Of course, we are free to follow that route…or not. We think we know better: “We’ll follow our own path, thank you…and make a few unscheduled stops along the way.” No problem! Or we try to follow the instructions to the letter but ‘error and infrastructure’ continually force us off route.


Western philosophy has been dominated by the free will/determinism dichotomy. We’re so used to this debate that we find it hard to imagine that other models might be possible. For example, few would argue that events occur randomly. A periodically persistent alternative, on the other hand, holds that there are a variety of pre-set paths available to us and that we are totally free to choose among them. This idea shows up in strange places; to name just a few:


  • Parmenides of Elea (On Nature) - the father of Western phil. 

  • Paul of Tarsus (Ephesians) – much of Pauline and Johannine literature harks back to the ideas of the pre-Socratics.

  • Robert Frost (The Road not Taken

  • Jean-Paul Sartre (Being and Nothingness) – We are 100% free; freedom is our essence, but it can only be exercised within limits established by the material world. 

  • Hugh Everett (Many Worlds Interpretation of Quantum Mechanics) – Every ‘possible’ road is not only permitted…but taken! Robert Frost, meet Jean-Paul Sartre.


In On Nature, Parmenides (5th century BCE) wrote about “the much speaking path of the goddess that carries everywhere unscathed the man who knows.” Much speaking? Parmenides is anticipating James Joyce (Ulysses): “signatures of all things I am here to read.” 


Paul extends Parmenides’ concept of one optimal path to include multiple acceptable paths, “prepared by God so that we may step into them.” Frost follows Paul. Sartre goes further. We create our own paths, and everything is available to us, subject to the restrictions imposed by the material world.


Finally, Everett brings the snake full circle. He is the head of the ouroboros. According to Everett everything is not only permitted but realized: the universe follows all possible paths in parallel.
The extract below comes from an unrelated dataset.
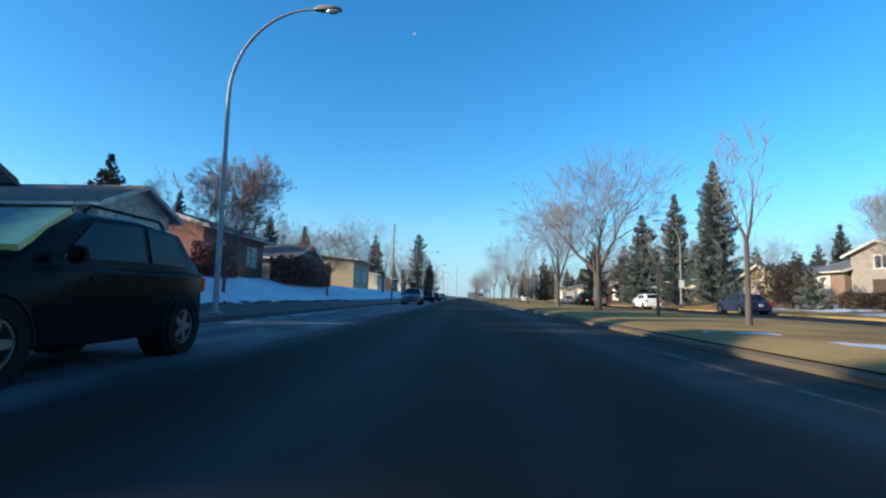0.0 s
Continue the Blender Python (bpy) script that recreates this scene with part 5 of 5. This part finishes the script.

Hence, his ‘many, many, many worlds’ - too many for many tastes.


“Along this route there are many signs that what-is (e.g. YHWH, Exodus 3: 14) is ungenerated and non-perishable.” The grid, aka the logos, is eternal. “Nor was it once, nor will it be, since it is, now, altogether, one, continuous.”  (Parmenides)                             


These cosmologies intersect in the technology of GPS. A web of highways and byways constitute our available paths and we build more as needed. We are totally free to pursue any route, but GPS will point out the optimal route…and keep pointing it out, even as that route changes along the way. 


The opening line of the Gospel of John nails it: “In the beginning (or at the foundation) is the logos.” The ‘grids’ of Parmenides, Paul, Frost, Sartre and Everett are all built on the pre-existent order of things, the logos that makes GPS possible. So welcome to the newest version of the world’s oldest technology! 


***

Ambrogio Lorenzetti’s Allegory of Good Government (1338–39) spreads across Siena’s city walls as a web of ordered streets and winding roads, an early vision of the civic ‘grid’ that anticipates how GPS embodies the eternal logos guiding us through chaos.